门被打开,里面正是程刚。他一见对方,就给抱了起来,狠狠亲了一口:“怎么这么慢,我都等死了!”
“哎呀别闹,先放我下来。”
“你让我等这么久,你得补偿我。”
“好人,你让我把外套脱了啊。”
“不用脱了,今天我生日,什么都听我的!”
“呀!讨厌……”
声音越来越小,而后又越来越高涨,变成了一阵阵的呻吟。
正所谓狂风扫落叶,雨打烂芭蕉。
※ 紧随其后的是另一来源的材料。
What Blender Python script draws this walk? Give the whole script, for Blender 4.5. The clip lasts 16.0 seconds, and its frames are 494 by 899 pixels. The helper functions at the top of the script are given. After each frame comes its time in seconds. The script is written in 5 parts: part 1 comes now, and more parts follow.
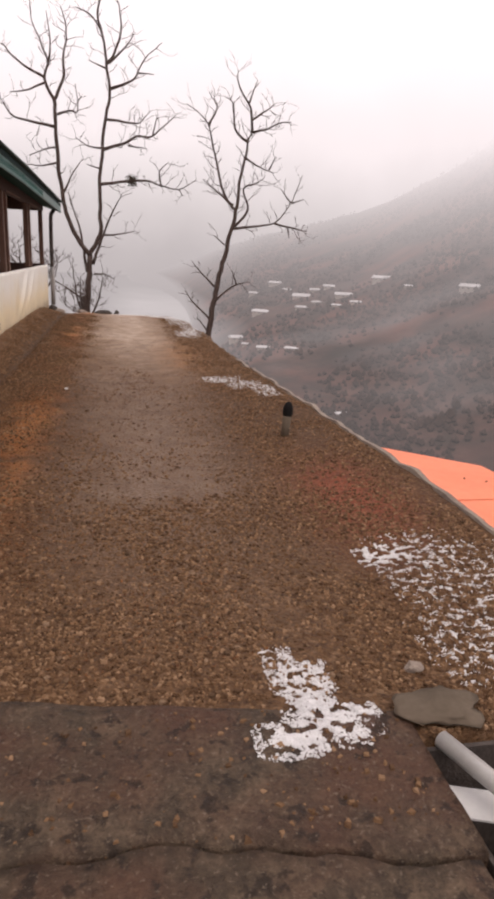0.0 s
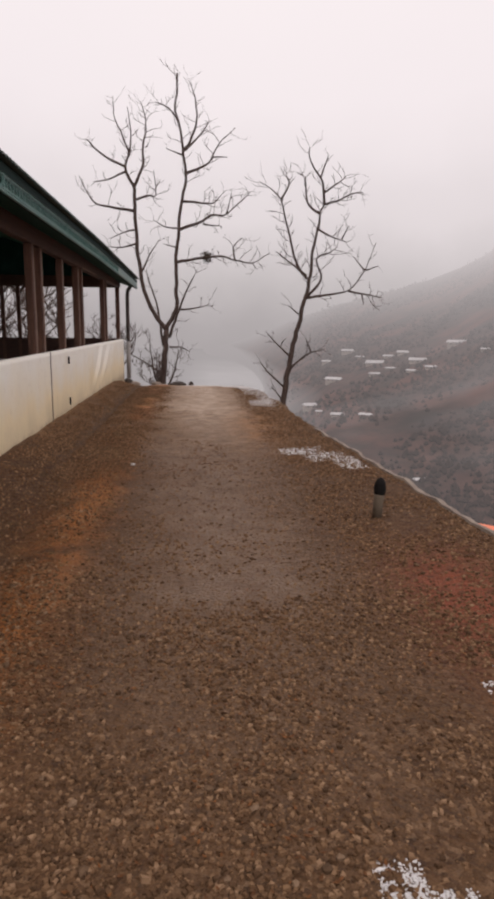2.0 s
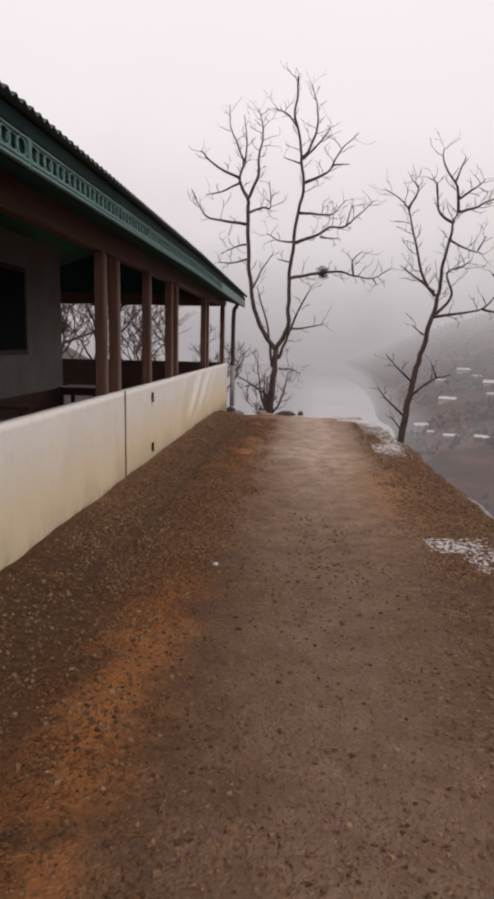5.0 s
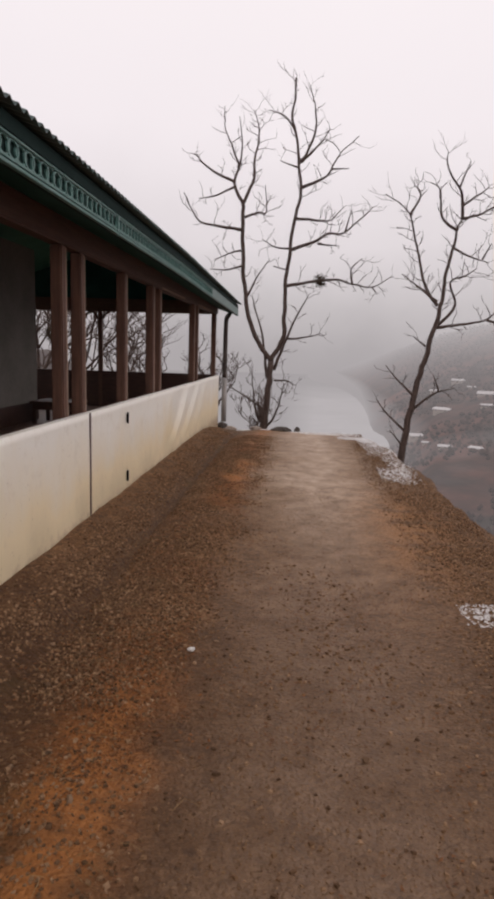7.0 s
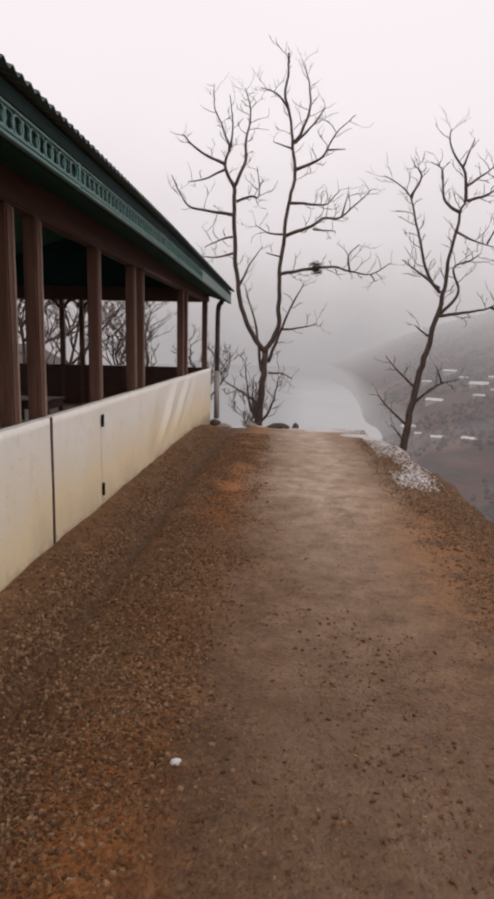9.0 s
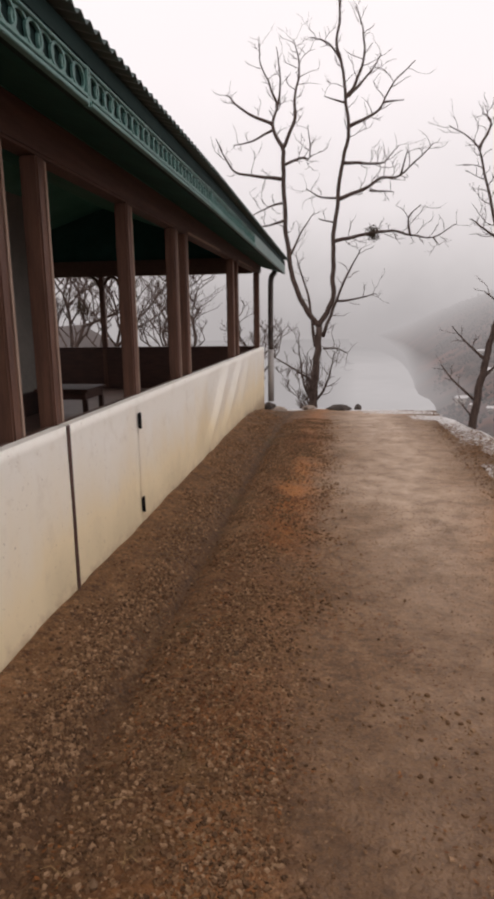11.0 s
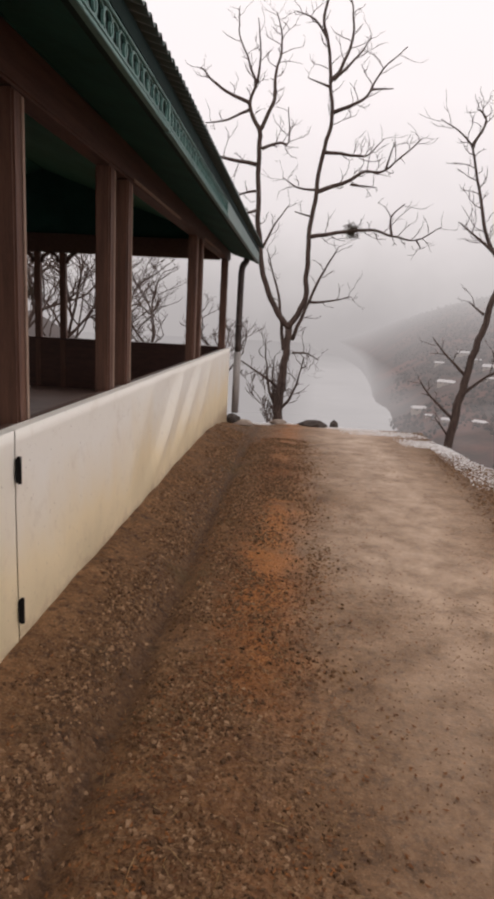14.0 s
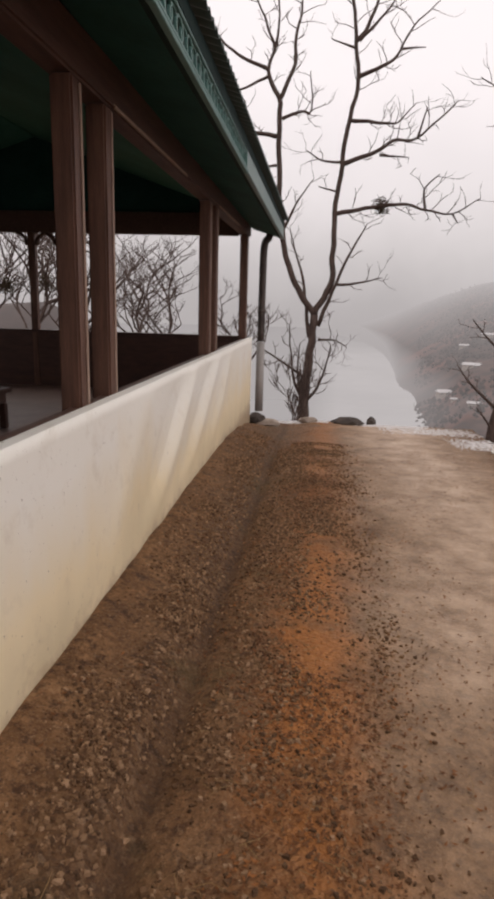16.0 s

一番鼓掌过后,程刚疲惫又满足的躺在床上,搂着一具软软滑滑的身子,不由叹道:“红红,你现在真是厉害。”
“怎么个厉害法?”
“都快把我的骨头吸干了。”
“哈,我又不是白骨精,我顶多算个没人要的小妖怪。”
她抚弄着男人的胸口,看皮肤上起了一层层的小颗粒,又柔柔的舔了几下。
“……”
程刚本能的一颤,脸上却莫名纠结,半响才道:“红红,我们认识多久了?”
“认识五年了,第一次陪你睡觉,也有四年了。”
她有些奇怪,抬头问:“怎么了,想起问这个?”
“如果,我是说如果,我离婚了,你会跟我在一起么?”他忽然吐出这句话。
“……”
这下轮到杜红惊讶,可随即轻笑,道:“说什么傻话?我可不要你抛妻弃子,就这样挺好的。”
“呵,是,这样挺好的。”
程刚也是脑袋一热,说完就有点后悔,女人给了个台阶,也就装作没发生过。而杜红埋在他怀里,眨了眨好看的杏眼,神色微妙。
这个男人最近很奇怪,以前一个月才见几次,现在却异常热络。几万的包包,说买就买,自己生日也不回家,破天荒的在外面度过……
其实她能猜到,就是那本破书造成的效果。而刚才,他冷不丁提到离婚这件事,自己还真有些遐想,谁不愿意过安稳日子呢?
当然她久经风尘,不是不懂事的小女孩,肯定不会表现出来。
一夜春情无话。
次日一早,俩人还是先后离开。程刚回到家中,发现妻子没去公司,就坐在客厅等候。